BEGIN Data segment

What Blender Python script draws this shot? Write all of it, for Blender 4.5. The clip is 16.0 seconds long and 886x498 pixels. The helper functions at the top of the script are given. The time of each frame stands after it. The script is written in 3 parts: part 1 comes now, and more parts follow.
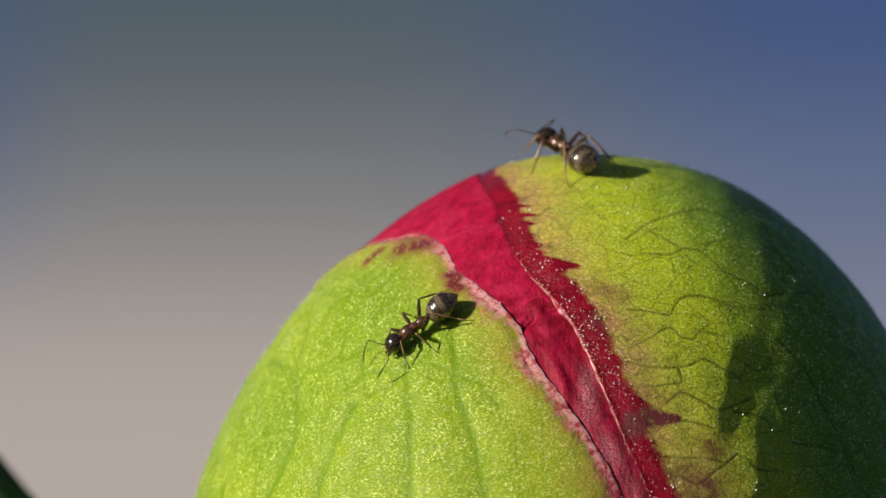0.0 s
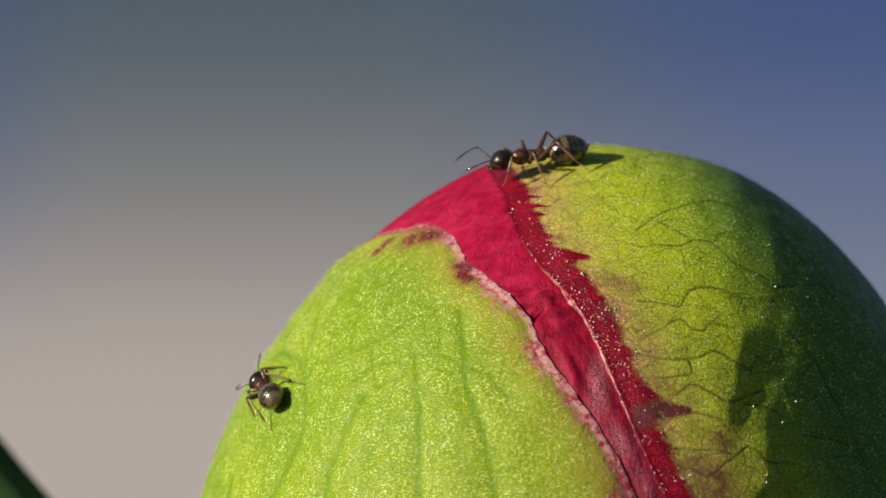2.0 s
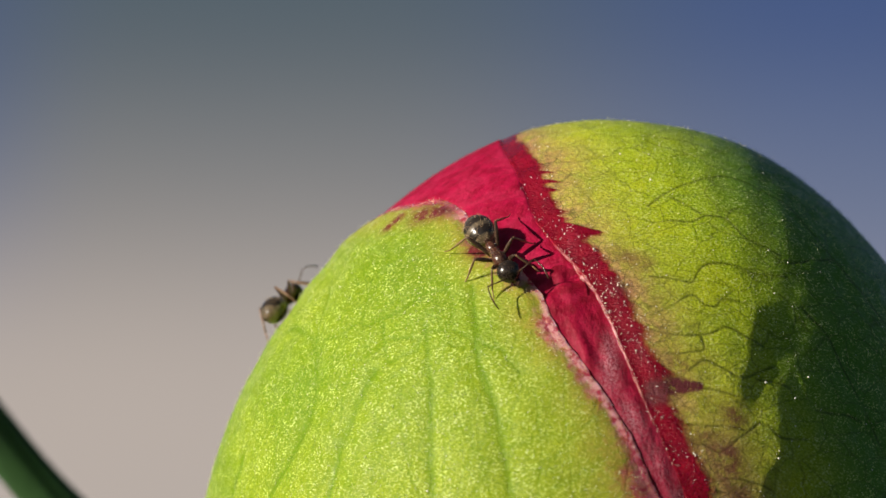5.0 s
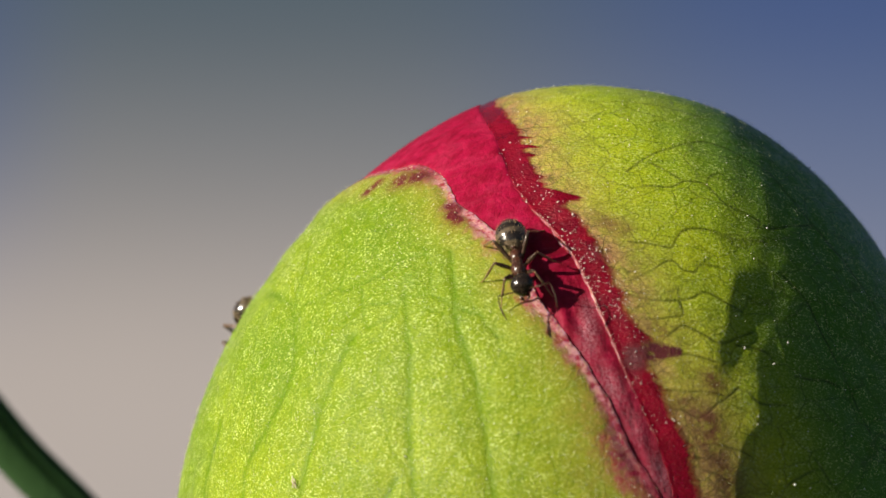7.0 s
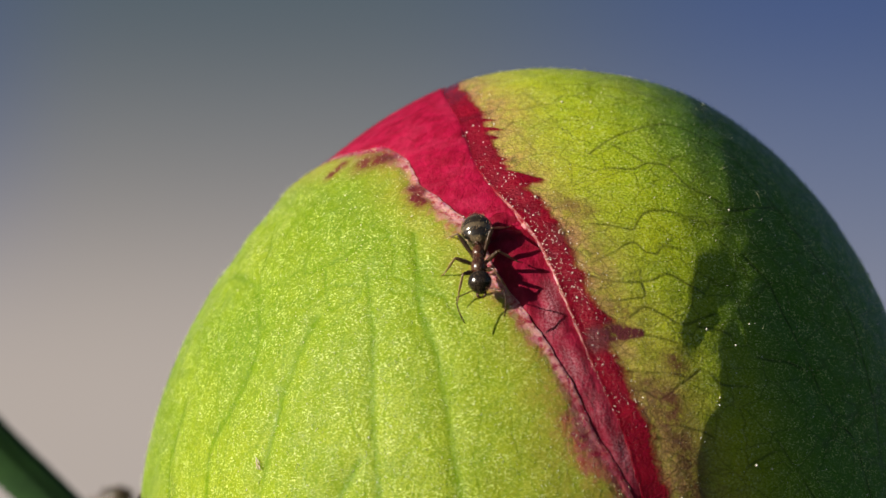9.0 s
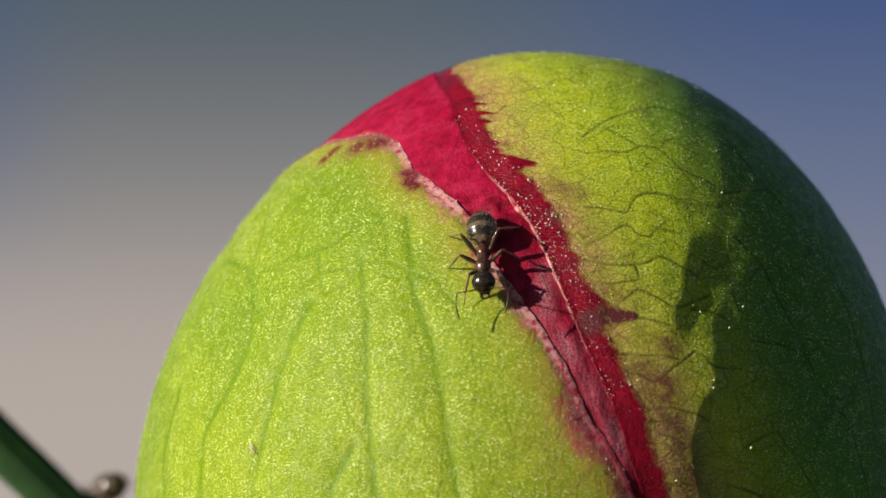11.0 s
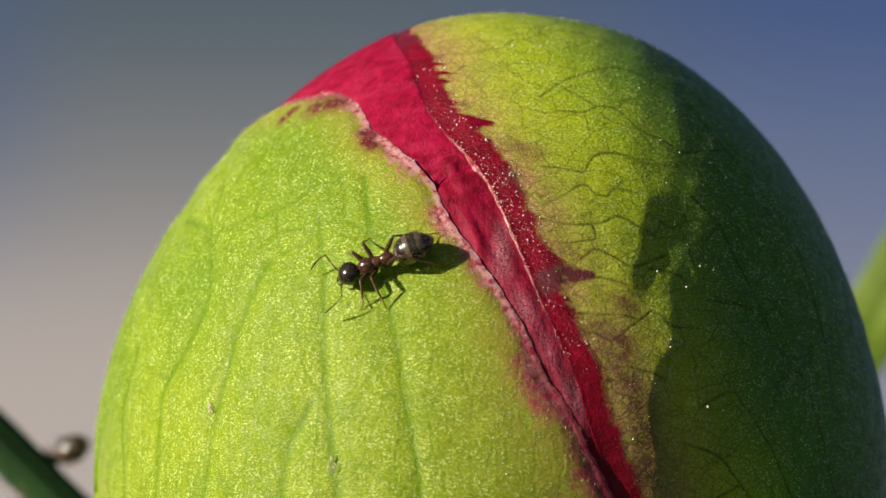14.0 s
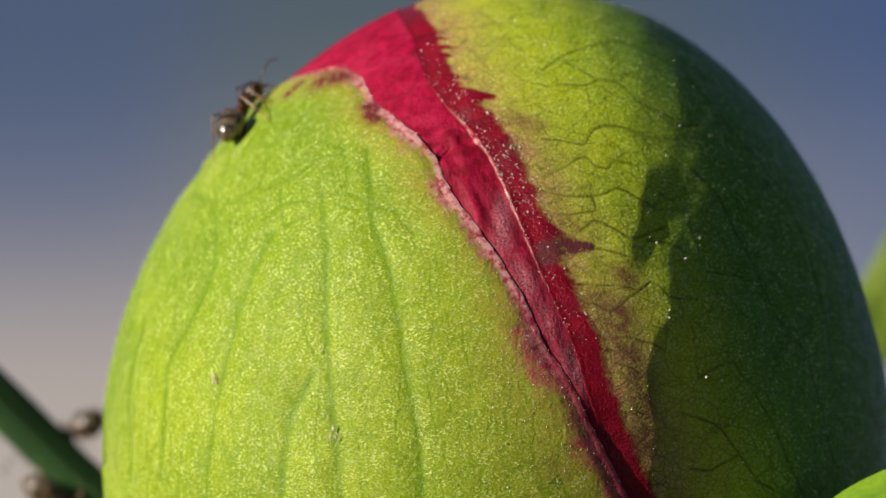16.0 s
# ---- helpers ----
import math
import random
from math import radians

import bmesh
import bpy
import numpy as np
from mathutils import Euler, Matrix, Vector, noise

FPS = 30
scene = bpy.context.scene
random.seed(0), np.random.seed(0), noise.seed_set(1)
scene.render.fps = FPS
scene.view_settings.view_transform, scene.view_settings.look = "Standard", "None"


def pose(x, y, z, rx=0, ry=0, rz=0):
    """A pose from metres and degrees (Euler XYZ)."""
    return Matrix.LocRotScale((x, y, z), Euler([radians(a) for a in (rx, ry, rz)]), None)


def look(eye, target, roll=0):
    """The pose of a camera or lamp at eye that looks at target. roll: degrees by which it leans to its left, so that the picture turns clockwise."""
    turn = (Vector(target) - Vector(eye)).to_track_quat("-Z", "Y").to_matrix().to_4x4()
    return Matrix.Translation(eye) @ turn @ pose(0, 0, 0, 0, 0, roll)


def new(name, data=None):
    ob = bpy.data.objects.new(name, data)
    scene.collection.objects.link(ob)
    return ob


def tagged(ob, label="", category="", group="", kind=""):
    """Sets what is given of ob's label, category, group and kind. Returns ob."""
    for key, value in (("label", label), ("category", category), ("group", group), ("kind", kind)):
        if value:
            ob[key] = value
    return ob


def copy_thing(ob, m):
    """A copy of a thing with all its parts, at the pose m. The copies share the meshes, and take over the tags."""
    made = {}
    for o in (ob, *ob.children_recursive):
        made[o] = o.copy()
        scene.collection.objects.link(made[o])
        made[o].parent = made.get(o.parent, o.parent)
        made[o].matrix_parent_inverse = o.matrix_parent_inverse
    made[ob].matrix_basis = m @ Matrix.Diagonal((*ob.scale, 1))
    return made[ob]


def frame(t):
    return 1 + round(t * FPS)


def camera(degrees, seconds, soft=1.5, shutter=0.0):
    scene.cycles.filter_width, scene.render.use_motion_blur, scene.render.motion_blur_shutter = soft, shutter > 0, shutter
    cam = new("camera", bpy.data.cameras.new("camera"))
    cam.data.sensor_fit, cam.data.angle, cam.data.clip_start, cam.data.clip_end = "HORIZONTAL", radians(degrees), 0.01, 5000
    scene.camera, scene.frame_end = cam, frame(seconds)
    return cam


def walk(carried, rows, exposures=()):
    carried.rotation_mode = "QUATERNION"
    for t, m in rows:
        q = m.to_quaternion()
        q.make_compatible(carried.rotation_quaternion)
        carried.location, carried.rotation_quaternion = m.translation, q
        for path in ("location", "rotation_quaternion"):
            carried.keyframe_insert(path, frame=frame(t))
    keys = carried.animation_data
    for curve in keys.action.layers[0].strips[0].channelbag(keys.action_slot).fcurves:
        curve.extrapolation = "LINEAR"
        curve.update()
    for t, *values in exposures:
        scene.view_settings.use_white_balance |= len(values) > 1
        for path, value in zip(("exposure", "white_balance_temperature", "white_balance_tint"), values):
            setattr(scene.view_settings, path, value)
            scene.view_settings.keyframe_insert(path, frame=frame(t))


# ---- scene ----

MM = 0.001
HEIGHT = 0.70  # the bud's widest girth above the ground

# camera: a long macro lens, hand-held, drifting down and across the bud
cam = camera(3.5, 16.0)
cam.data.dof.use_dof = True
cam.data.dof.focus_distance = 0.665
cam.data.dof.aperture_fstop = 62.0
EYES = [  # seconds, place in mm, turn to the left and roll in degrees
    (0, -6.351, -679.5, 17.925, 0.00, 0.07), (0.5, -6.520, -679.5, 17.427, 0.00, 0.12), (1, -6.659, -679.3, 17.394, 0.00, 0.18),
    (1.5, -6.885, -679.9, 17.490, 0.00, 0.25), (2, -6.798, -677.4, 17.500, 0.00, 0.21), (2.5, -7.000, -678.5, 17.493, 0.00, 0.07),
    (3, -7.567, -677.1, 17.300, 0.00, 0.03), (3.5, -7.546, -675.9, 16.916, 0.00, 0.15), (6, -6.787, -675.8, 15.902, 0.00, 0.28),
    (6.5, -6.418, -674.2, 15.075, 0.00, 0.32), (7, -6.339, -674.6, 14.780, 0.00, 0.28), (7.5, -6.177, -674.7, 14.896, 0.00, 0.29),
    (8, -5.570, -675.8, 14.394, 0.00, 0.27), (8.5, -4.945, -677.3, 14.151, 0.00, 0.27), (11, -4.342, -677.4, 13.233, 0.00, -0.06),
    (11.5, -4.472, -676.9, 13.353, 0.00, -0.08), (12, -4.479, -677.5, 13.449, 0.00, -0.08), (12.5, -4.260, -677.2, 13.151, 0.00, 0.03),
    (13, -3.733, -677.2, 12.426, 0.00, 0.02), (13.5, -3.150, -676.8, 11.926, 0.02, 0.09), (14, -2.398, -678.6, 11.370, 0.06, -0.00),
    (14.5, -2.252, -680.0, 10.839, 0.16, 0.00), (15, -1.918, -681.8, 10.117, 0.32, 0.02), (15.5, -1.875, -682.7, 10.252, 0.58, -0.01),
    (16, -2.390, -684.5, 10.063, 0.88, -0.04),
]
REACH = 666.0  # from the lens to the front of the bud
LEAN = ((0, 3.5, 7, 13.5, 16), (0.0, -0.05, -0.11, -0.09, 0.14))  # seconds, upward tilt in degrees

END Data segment

**Direction:** Tally the lines of the material above that contain the word "values" and report the total alone.

**Reply:** 3